More than 100 buyers, retailers and manufacturers joined a group of fans Thursday for the “Why They Buy” luncheon presentation at the Sports Licensing & Tailgate Show. Jack Smith served as moderator, noting at the opening of the panel discussion that more than 400 thousand Brett Favre jerseys were sold after Favre joined the Jets in 2008. The growth in the sporting goods business, Smith said, will be in licensed products.

According to the six panelists—made up of four men and two women—that will depend on how retailers chase their business in the coming years. They agreed that stores needed to be more user-friendly and concentrate on customer service. Now more than ever, a trained staff, human beings answering the phones, and a better use of websites and emails will determine where they shop and what they pay.

On the subject of buying knockoffs versus officially licensed products the panel was unanimous: just say no. Interestingly it wasn’t a question of supporting and protecting leagues, teams and players. It came down to quality. Why buy a knockoff that falls apart in two weeks when you can get the real deal that lasts forever?

Asked what they would change about the licensed sports marketplace, the panelists offered a range of answers. One said that it was difficult to find good quality licensed apparel that is conservatively styled. Another suggested starting a “gift registry” for ardent fans so people would know what to buy them. Vintage products, most everyone agreed, were too expensive—and yet they all wanted to see more of these items, as they reflect the rising age and tastes of mainstream sports consumers.

When asked what percentage of their licensed sports purchases are impulse buys versus planned purchases, everyone admitted that they are basically impulse buyers. Still, they put great thought into their purchases, and will do so even more as the economy tightens.

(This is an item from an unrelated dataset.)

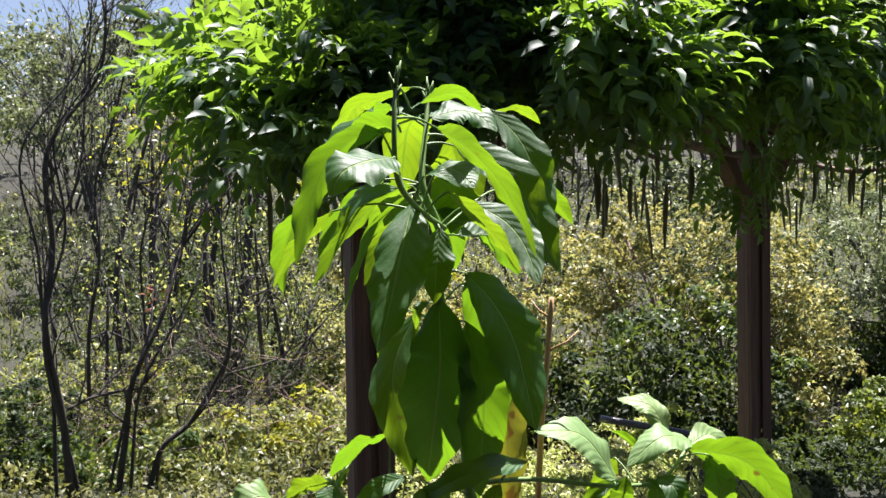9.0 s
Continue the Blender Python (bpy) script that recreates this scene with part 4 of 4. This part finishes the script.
# young shoots and dry stalks
for k, (x, y, z, h) in enumerate(((0.765, 6.8, 0.56, 0.17), (0.52, 6.8, 0.55, 0.15))):
    shoot = thing("young_shoot", "thin upright shoot with fresh bright green leaves", "shoot", "young shoots", at=(x, y, -0.02))
    piece("stalk", tubes_mesh("stalk", [(smooth_path([(0, 0, 0), (0.02, 0, z * 0.6), (0, 0, z + h)], 6), (0.005, 0.002), 6)]), M_STEM, shoot)
    for q in range(9):
        a = 2.4 * q
        d = np.array([[math.cos(a), math.sin(a), 0.9]])
        piece("leaf", oval_leaves_mesh("leaf", np.array([[0, 0, z + h * q / 9]]), d, np.array([[-math.cos(a), -math.sin(a), 1.0]]), np.array([0.075]), np.array([0.026])), M_LAUREL, shoot)
tuft = thing("dry_grass_tuft", "few pale dry grass stalks in low plants", "grass", at=(-0.17, 5.5, 0.2))
for k in range(7):
    lean = np.array([0.16 * math.sin(1.9 * k), 0.1 * math.cos(2.7 * k), 1.0])
    L = 0.42 + 0.13 * math.sin(3.1 * k)
    bow = np.array([0.05 * math.sin(k), 0.0, 0.0])
    piece("stalk", tubes_mesh("stalk", [(smooth_path([(0.02 * k - 0.06, 0, 0), lean * L * 0.6 + bow * 0.3, lean * L + bow * 2], 6), (0.0028, 0.0012), 5)]), M_PLATE, tuft)

# far trees on the slope
FAR = ((-6.7, 19, 3.7, 1.3), (-5.0, 21, 4.6, 1.5), (-4.4, 17, 3.6, 1.0), (-8.4, 21, 2.9, 1.4), (-9.5, 24, 3.4, 2.0), (-3.2, 20, 2.6, 1.3), (-1.2, 22, 2.6, 1.5), (1.2, 23, 2.8, 1.6), (4.2, 22, 3.4, 1.7), (7.2, 20, 3.2, 1.6), (9.5, 18, 3.4, 1.7), (-12, 20, 2.6, 2.0), (6.0, 15.5, 2.2, 1.2), (2.6, 15.5, 1.3, 0.9), (-5.0, 14.5, 2.4, 1.0))
for k, (x, y, h, r) in enumerate(FAR):
    rnd = np.random.RandomState(300 + k)
    blobs = [(rnd.normal(0, r * 0.5), rnd.normal(0, r * 0.4), h * rnd.uniform(0.45, 0.9), r * rnd.uniform(0.4, 0.7), r * rnd.uniform(0.4, 0.7), h * rnd.uniform(0.14, 0.26)) for _ in range(7)]
    shrub("distant_tree", "distant grey-green tree on the sunlit slope", "tree", (x, y, float(ground_height(x, y))), blobs, 4300, 0.11, 0.36, M_FAR, 320 + k, 7, tuft=0.16, group="distant trees")

# woods further up the hill, too far off to part one crown from the next
rh = np.random.RandomState(52)
wx, wy = rh.uniform(-17, 15, 70), rh.uniform(25, 44, 70)
wz = ground_height(wx, wy)
hill_blobs = [(x, y, z + h * 0.5, r, r, h * 0.55) for x, y, z, r, h in zip(wx, wy, wz, rh.uniform(1.1, 2.1, 70), rh.uniform(1.6, 3.2, 70))]
hp, hd = cloud(34000, hill_blobs, rh, 0.25)
hl = rh.uniform(0.14, 0.3, len(hp))
woods = piece("hill_woods", leaves_mesh("hill_woods", hp, unit(hd + rh.normal(0, 0.7, hp.shape)), unit(rh.normal(0, 0.7, hp.shape) + np.array([0, 0, 0.9])), hl, hl * 0.45), M_FAR)
tagged(woods, "grey-green woods covering the hill behind the garden", "woods", kind="stuff")

# a band of darker woodland shrubs closes the view behind the garden
for k, x in enumerate(np.arange(-7.2, 8.0, 1.9)):
    y = 13.6 + 0.5 * math.sin(2.1 * x)
    h = 1.5 + 0.35 * math.sin(1.7 * x + 1) - (0.0 if x > -3 else 0.15)
    shrub("woodland_shrub", "mid green woodland shrub behind the garden", "shrub", (float(x), y, float(ground_height(x, y))),
          [(0, 0, h * 0.5, 1.15, 0.7, h * 0.55), (0.5, 0.2, h * 0.8, 0.6, 0.5, h * 0.35), (-0.6, 0, h * 0.7, 0.6, 0.5, h * 0.4)],
          8500, 0.06, 0.42, M_FAR if k % 3 else M_WEED, 200 + k, 7, tuft=0.09, group="woodland shrubs")

# tall dry grass over the slope and under the bushes
rg = np.random.RandomState(8)
n = 30000
gx0, gy0 = rg.uniform(-10, 8, n), 9.5 + 14 * rg.rand(n) ** 1.3
gpos = np.stack([gx0, gy0, ground_height(gx0, gy0)], -1)
lean = unit(np.stack([rg.normal(0, 0.45, n), rg.normal(0, 0.45, n), np.ones(n)], -1))
glen = rg.uniform(0.06, 0.22, n)
grass = piece("grass", leaves_mesh("grass", gpos, lean, unit(rg.normal(0, 1, (n, 3))), glen, 0.004 + 0.012 * glen, 0.2, 0.2), M_GRASS)
tagged(grass, "tall dry yellow-green grass over the slope", "grass", kind="stuff")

What are their buying plans over the next 12 months? Surprisingly, not a single panelist thought about pulling back significantly.
They will continue buying licensed products for kids, babies and pets, and keep buying team-identified gifts for friends, colleagues and co-workers. As for their own purchases, they may lean more toward logoed everyday wear as opposed to authentic jerseys. And they all will be looking harder at the relationship between price and value, particularly on items that are more than $25 or $30.